### [GIVEN TASK]
Go through the listing and return every line with "that" in it.

### [GIVEN DATA]
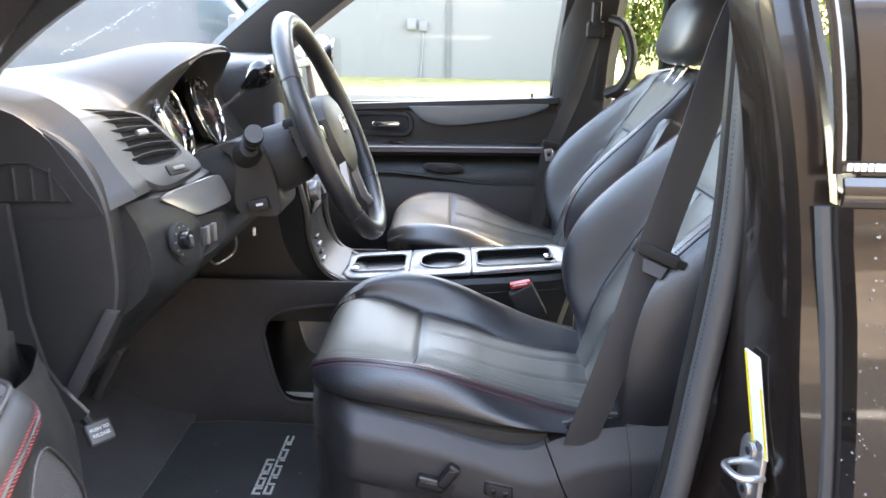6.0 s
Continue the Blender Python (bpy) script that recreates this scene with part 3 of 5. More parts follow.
==
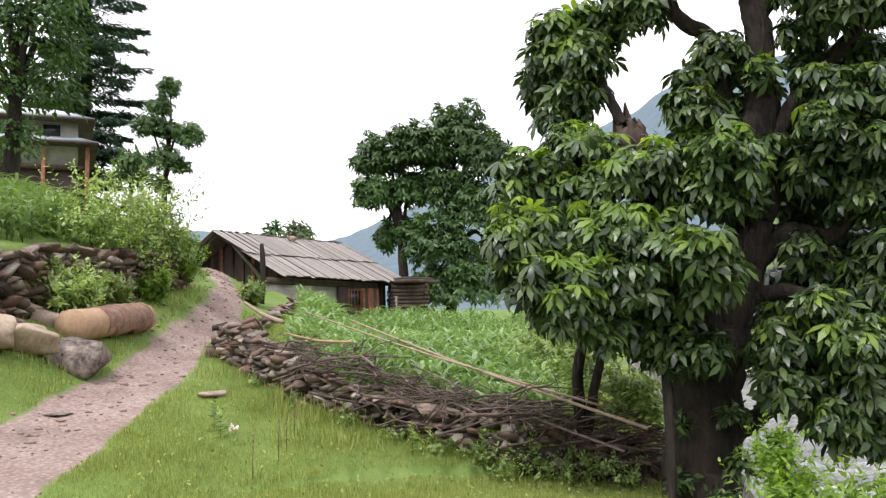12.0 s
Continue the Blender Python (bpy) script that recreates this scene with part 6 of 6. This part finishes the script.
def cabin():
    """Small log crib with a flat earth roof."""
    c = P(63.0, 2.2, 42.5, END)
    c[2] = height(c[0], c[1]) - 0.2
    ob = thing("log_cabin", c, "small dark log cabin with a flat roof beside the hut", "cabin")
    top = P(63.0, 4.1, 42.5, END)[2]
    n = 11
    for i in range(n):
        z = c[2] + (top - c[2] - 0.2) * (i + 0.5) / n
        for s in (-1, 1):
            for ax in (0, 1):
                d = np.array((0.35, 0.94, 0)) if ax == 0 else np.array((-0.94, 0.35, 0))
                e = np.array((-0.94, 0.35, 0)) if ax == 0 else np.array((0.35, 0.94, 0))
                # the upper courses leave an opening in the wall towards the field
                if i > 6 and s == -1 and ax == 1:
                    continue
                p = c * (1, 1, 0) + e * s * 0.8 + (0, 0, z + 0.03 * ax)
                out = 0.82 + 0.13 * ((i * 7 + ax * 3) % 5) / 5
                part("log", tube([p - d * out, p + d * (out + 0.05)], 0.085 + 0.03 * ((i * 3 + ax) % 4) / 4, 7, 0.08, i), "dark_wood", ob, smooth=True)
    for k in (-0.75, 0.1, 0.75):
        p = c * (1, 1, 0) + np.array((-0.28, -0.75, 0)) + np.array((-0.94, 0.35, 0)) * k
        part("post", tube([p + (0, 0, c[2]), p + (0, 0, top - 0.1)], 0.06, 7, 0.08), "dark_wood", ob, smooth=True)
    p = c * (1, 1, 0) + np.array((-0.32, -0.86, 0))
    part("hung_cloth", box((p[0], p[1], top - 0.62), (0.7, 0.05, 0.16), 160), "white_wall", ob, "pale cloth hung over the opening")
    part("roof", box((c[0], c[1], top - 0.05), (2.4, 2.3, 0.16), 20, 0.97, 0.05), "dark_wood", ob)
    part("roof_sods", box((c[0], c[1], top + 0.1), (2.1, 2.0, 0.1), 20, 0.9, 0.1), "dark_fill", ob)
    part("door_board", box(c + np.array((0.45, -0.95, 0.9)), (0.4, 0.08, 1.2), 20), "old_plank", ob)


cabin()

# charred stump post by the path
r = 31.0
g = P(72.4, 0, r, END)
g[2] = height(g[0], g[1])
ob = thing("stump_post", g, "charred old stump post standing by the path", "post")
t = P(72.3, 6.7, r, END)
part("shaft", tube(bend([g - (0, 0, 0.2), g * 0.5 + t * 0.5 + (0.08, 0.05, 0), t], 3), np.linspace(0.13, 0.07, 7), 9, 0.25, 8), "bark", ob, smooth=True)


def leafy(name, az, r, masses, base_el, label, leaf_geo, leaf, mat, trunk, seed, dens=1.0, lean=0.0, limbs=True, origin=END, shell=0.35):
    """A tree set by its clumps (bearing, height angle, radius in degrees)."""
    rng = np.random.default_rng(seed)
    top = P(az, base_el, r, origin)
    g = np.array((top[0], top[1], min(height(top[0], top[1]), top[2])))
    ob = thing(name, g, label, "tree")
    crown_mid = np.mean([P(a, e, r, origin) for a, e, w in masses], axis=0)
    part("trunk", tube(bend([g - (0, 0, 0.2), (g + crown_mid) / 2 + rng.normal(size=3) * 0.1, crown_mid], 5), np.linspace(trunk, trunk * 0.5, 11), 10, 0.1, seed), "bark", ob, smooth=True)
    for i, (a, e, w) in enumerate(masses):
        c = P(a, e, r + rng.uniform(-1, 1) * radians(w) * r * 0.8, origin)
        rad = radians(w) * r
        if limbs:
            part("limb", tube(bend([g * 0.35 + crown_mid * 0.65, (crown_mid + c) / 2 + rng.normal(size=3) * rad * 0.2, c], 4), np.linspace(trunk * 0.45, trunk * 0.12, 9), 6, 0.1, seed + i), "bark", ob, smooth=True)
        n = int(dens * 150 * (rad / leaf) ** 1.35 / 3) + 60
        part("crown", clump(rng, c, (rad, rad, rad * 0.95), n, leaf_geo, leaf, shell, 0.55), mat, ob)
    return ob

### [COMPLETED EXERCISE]
Continue the Blender Python (bpy) script that recreates this scene with part 3 of 5. More parts follow.
Continue the Blender Python (bpy) script that recreates this scene with part 6 of 6. This part finishes the script.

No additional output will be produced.